Thought you guys might be interested to see how weak willed I am.
All of the following happened after I had told myself NO NEW PROJECTS until I had finished some of the existing ones.
Just over a week ago I went out to buy some fibreglass resin and Gelcote, I happened to call in at the olde world machinery dealer where I bought my Bridgeport and some other bits of old cast iron machinery.
He has had this Denford Orac kicking about in a corner for at least 6 years, it was there when I got the Bridgeport.
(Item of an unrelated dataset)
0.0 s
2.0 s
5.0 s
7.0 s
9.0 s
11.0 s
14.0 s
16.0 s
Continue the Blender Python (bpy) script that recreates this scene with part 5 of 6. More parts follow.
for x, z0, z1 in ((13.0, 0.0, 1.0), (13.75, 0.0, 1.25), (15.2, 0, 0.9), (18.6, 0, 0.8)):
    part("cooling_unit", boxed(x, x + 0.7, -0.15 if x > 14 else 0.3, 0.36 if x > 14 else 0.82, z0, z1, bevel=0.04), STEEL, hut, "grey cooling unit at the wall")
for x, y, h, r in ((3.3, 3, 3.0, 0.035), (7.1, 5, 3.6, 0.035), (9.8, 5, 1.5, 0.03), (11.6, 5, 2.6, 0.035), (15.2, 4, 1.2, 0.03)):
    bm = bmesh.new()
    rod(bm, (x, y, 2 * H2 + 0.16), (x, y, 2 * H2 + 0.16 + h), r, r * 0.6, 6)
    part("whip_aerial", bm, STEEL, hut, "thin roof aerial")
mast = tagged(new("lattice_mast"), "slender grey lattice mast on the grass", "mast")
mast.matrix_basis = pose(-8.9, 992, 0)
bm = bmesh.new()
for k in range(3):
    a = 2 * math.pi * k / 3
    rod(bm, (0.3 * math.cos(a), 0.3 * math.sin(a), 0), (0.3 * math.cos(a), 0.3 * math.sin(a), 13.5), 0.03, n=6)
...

It was covered in dust and was covered in surface rust other than the bedway which looked OK.
I had kept my eye on it on all my previous visits but not given it too much thought, anyway after looking round and seeing nothing of great interest, I was about to leave when the dealer said " you can't go without buying something", I don't know what came over me and I gave him a STUPID bid on the Orac, He added £20 to save face and I bought it.
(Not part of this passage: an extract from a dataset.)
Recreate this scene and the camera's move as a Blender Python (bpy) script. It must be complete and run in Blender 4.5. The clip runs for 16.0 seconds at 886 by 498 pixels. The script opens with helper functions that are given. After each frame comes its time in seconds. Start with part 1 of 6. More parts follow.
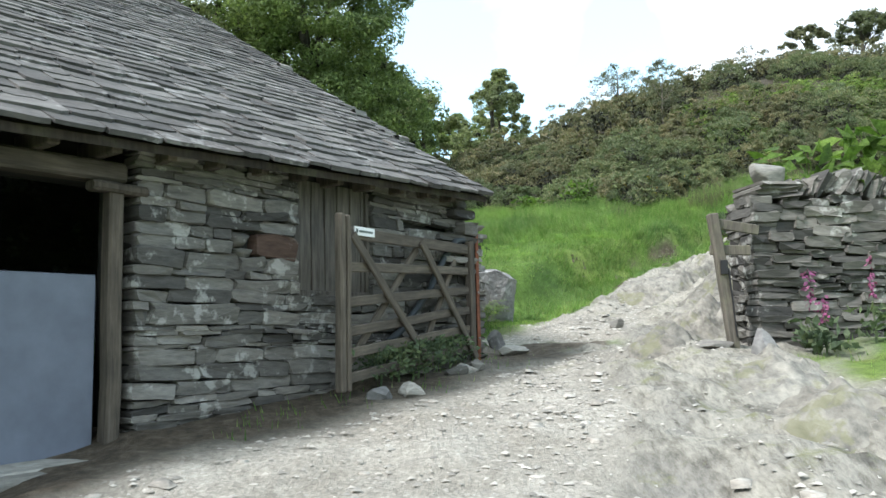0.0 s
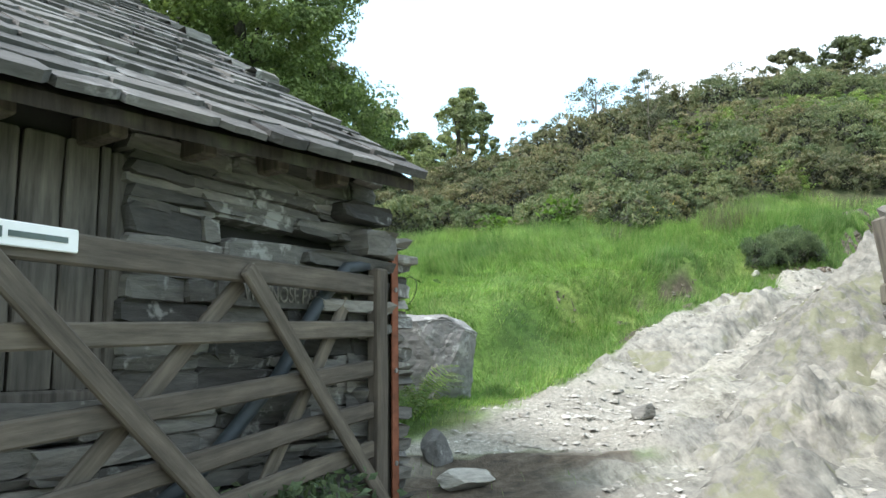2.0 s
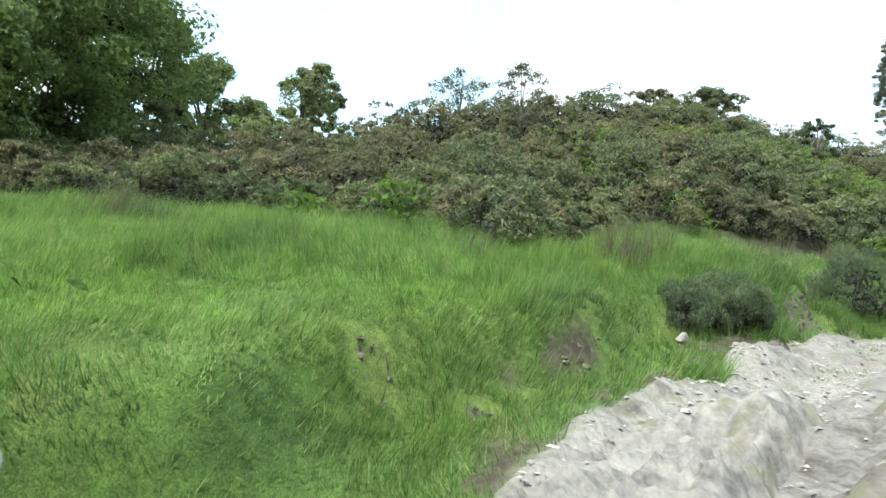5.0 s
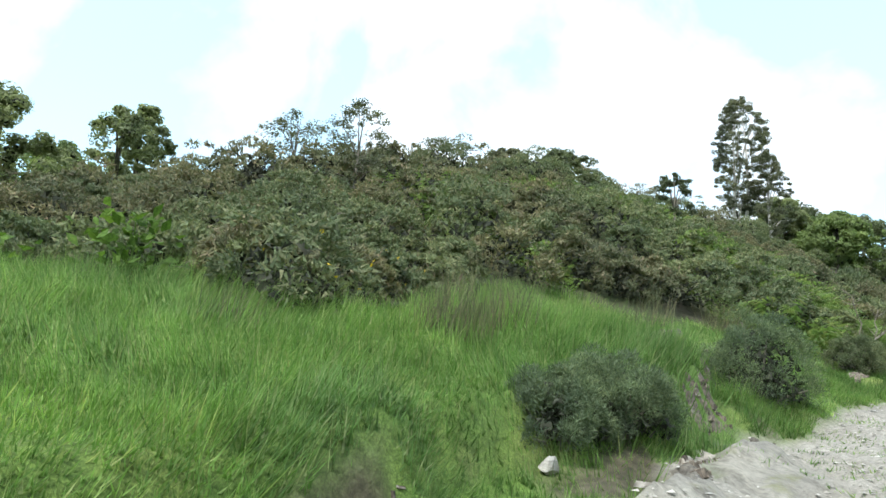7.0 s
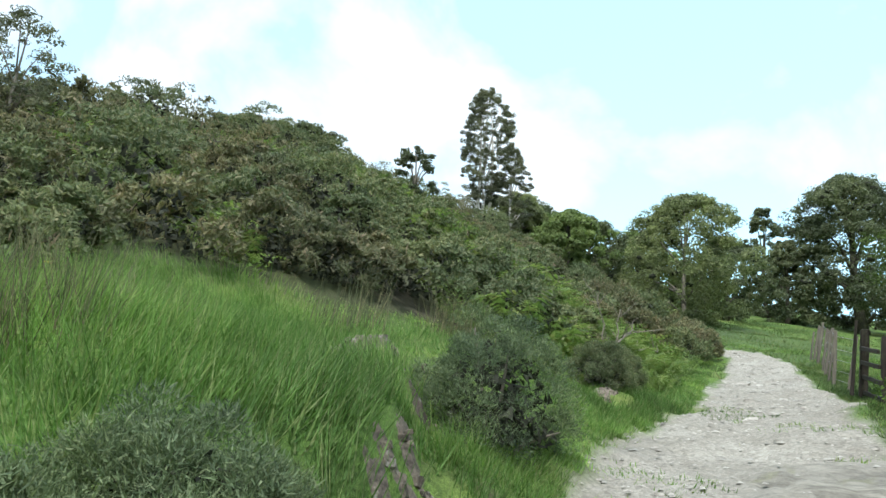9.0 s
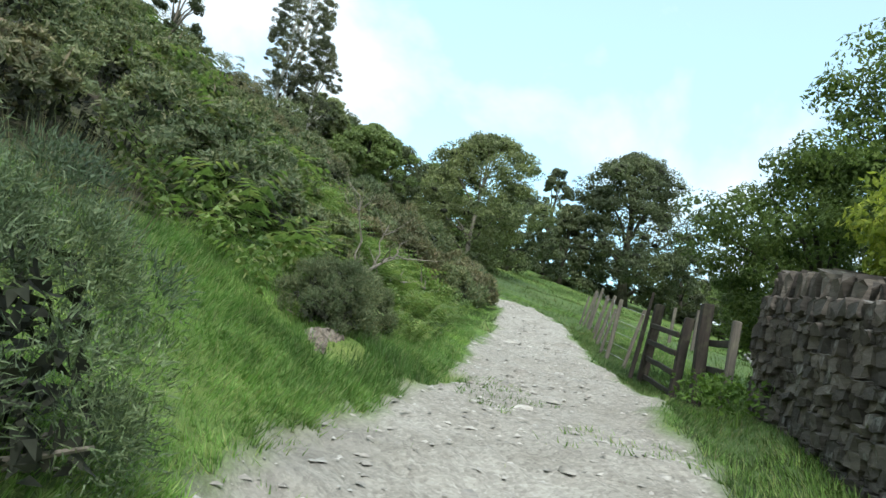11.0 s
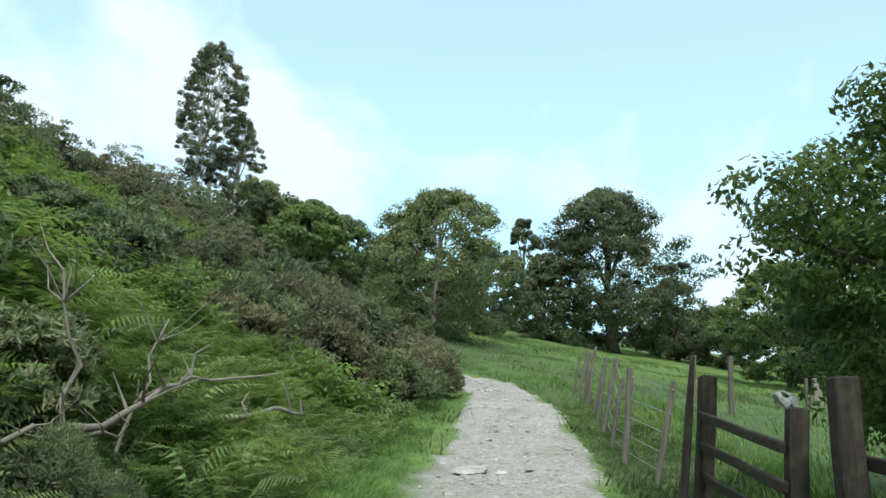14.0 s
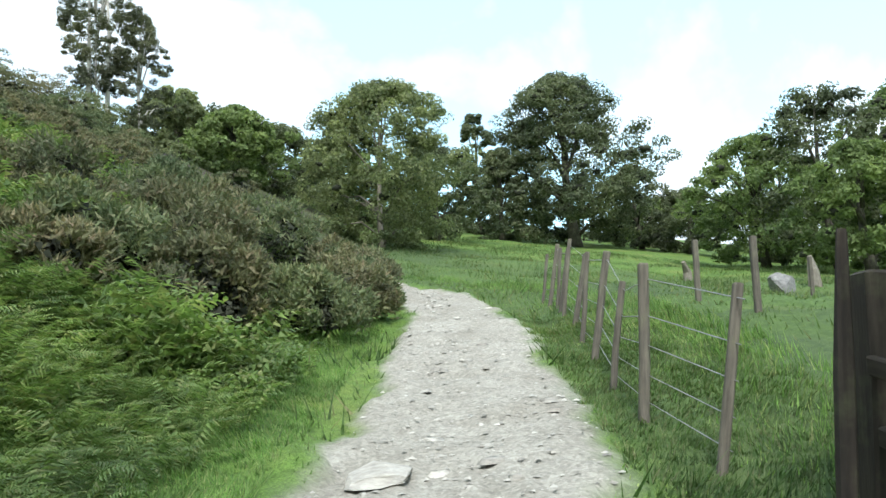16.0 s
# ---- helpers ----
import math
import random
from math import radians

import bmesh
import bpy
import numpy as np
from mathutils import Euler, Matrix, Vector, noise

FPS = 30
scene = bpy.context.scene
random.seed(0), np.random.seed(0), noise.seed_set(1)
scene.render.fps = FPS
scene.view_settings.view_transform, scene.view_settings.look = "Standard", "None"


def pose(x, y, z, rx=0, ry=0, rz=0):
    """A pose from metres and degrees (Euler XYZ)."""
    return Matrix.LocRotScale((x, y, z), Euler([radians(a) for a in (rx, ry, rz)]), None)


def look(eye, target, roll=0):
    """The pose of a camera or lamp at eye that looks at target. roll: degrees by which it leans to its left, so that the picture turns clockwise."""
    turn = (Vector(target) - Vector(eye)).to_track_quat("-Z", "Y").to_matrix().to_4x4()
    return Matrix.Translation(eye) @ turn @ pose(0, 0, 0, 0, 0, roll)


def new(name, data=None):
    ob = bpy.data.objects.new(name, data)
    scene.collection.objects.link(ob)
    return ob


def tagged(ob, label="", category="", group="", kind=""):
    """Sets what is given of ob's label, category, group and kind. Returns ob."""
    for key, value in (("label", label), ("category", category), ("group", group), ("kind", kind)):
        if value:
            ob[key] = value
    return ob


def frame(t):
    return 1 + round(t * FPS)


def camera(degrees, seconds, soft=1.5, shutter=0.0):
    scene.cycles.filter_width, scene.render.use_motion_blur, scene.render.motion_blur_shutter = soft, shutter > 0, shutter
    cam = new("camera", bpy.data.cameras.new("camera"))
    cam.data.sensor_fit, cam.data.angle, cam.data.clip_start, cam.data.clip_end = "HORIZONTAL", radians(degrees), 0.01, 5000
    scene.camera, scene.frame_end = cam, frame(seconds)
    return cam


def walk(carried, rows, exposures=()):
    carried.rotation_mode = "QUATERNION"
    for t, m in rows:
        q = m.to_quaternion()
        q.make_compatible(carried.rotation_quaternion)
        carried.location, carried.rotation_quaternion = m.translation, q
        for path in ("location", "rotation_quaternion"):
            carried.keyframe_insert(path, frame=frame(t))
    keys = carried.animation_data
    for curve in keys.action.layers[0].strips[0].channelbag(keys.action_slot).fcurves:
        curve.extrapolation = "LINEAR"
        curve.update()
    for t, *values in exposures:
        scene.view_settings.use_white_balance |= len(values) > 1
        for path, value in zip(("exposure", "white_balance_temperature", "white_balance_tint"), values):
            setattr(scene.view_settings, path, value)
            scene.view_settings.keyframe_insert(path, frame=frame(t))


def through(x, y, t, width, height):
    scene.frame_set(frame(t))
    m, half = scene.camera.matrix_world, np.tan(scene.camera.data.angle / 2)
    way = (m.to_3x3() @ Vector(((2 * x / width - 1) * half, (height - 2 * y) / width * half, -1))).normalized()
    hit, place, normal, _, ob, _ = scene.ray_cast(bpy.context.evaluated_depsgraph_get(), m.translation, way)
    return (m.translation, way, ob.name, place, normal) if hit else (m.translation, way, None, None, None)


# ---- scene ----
cam = camera(59.8, 16.0)
PATH = [
    (0, (0.237, -0.307, 1.371), (0.174, 1.681, 1.589), -1.3),
    (0.5, (0.289, 0.705, 1.466), (0.203, 2.69, 1.692), -1.2),
    (1, (0.377, 1.793, 1.592), (0.323, 3.776, 1.847), -1.2),
    (1.5, (0.457, 2.833, 1.702), (0.447, 4.814, 1.977), -0.5),
    (2, (0.572, 3.87, 1.85), (0.593, 5.848, 2.143), -0.8),
    (2.5, (0.697, 4.837, 1.945), (0.752, 6.813, 2.248), -0.3),
    (3, (0.945, 5.872, 2.058), (1.079, 7.843, 2.375), -2.5),
    (3.5, (1.048, 6.8, 2.209), (1.262, 8.763, 2.529), 1.5),
    (3.7, (1.156, 7.141, 2.249), (1.39, 9.1, 2.576), 0.7),
    (5.8, (2.106, 10.284, 2.816), (2.629, 12.189, 3.125), 8.4),
    (6, (2.334, 10.646, 2.876), (2.901, 12.541, 3.174), 6.3),
    (6.5, (2.684, 11.129, 3.117), (3.336, 12.962, 3.579), 3.9),
    (7, (3.137, 11.897, 3.233), (3.886, 13.68, 3.741), 4.2),
    (7.5, (3.75, 12.595, 3.403), (4.618, 14.341, 3.849), -0.3),
    (8, (4.321, 13.186, 3.647), (5.311, 14.862, 4.104), -1.0),
    (8.5, (4.809, 13.758, 3.817), (5.934, 15.346, 4.277), 3.3),
    (9, (5.501, 14.261, 3.954), (6.788, 15.706, 4.46), 2.8),
    (9.5, (6.135, 14.788, 4.064), (7.605, 16.083, 4.469), 8.8),
    (10, (6.963, 15.182, 4.255), (8.583, 16.304, 4.595), 8.8),
    (10.2, (7.268, 15.362, 4.302), (8.925, 16.428, 4.642), 11.6),
    (12.3, (10.406, 16.547, 4.781), (12.1, 17.503, 5.245), 5.3),
    (12.5, (10.713, 16.634, 4.873), (12.394, 17.614, 5.336), 2.4),
    (13, (11.426, 17.023, 5.062), (13.071, 18.033, 5.584), 3.8),
    (13.5, (12.16, 17.312, 5.268), (13.802, 18.321, 5.805), -0.5),
    (14, (12.882, 17.696, 5.499), (14.529, 18.69, 6.047), 1.3),
    (14.5, (13.666, 18.113, 5.612), (15.352, 19.081, 6.082), 3.5),
    (15, (14.548, 18.419, 5.774), (16.259, 19.383, 6.149), -1.2),
    (15.5, (15.355, 18.808, 5.879), (17.094, 19.753, 6.167), -0.5),
    (16, (16.359, 19.174, 6.041), (18.103, 20.103, 6.354), -4.1),
]
walk(cam, [(t, look(eye, target, roll)) for t, eye, target, roll in PATH],
     [(0, 0.66, 6100, 17), (1, 0.84, 6100, 17), (2.5, 0.84, 6080, 16), (3.5, 0.78, 6100, 16), (6.2, 0.74, 6080, 16), (7, 0.54, 6050, 15), (7.5, 0.4, 6050, 14), (8, 0.56, 6050, 15), (8.5, 0.46, 6050, 15), (9.5, 0.3, 6050, 14), (12.5, 0.22, 6000, 13), (13, 0.22, 6000, 12), (14, 0.1, 5930, 12), (14.5, 0.1, 5930, 12), (15, 0.28, 5980, 12), (15.5, 0.4, 6000, 13), (16, 0.48, 6050, 14)])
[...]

Half an hour later it was in the back of my Mondeo hatchback and I am driving home convincing myself it will be a great project for me and my lad to upgrade to Mach3.
I arrived back home and unloaded it with my engine crane, assembled the cabinet/stand and gave it a coat of looking at.
It looked complete and reasonably good nick the initial problems I found were:-
1) E stop was busted
2) Perspex guard was missing a couple of bits to slide on
3) No data cassettes.
4) The calculator on the front panel didn't work.
So next step was to fit a switch to replace the E stop, oil the ball screws and plug it in.
Bingo!! the screen lit up and a few relays clicked. Now what to do? I had no idea so I faffed about with few reset buttons (2under the front panel and on the cross slide) and before long I had the chuck spinning and the
X and Z axis under manual control.
Time to educate myself now so onto the Denford website nnd download some info.
While I was reading through the info I decided to fettle the lathe into tidy nick so I removed the chuck, which was a little stiff to operate, along with the compound slide and multifix tool holder and tailstock. All were dismantled and given the derust treatment, then glass bead blasted, oiled and re assembled.
Time to try a programme, Entered a programme on the keyboard and did a fresh air run, bloody hell it worked apart from the programmed speed changes to the spindle didn't.
Time to investigate, spun the lathe 90 degrees on it's cabinet and dropped the back cover down, removed the headstock end cover to reveal the speed encoder. In the back are 6 or 7 diagnostic led's and one was not working, it was the speed control one.
Had a fiddle with the multimeter and came to the conclusion I didn't know what I was doing so adjusted the speed / sync pick up on the spindle encoder and hey ho the led light up.
Typed in the programme again (remember no cassettes) and fired it up and it works like a dream.
So now you can see why it's a non project, it all works, and I just need some means of saving programmes now.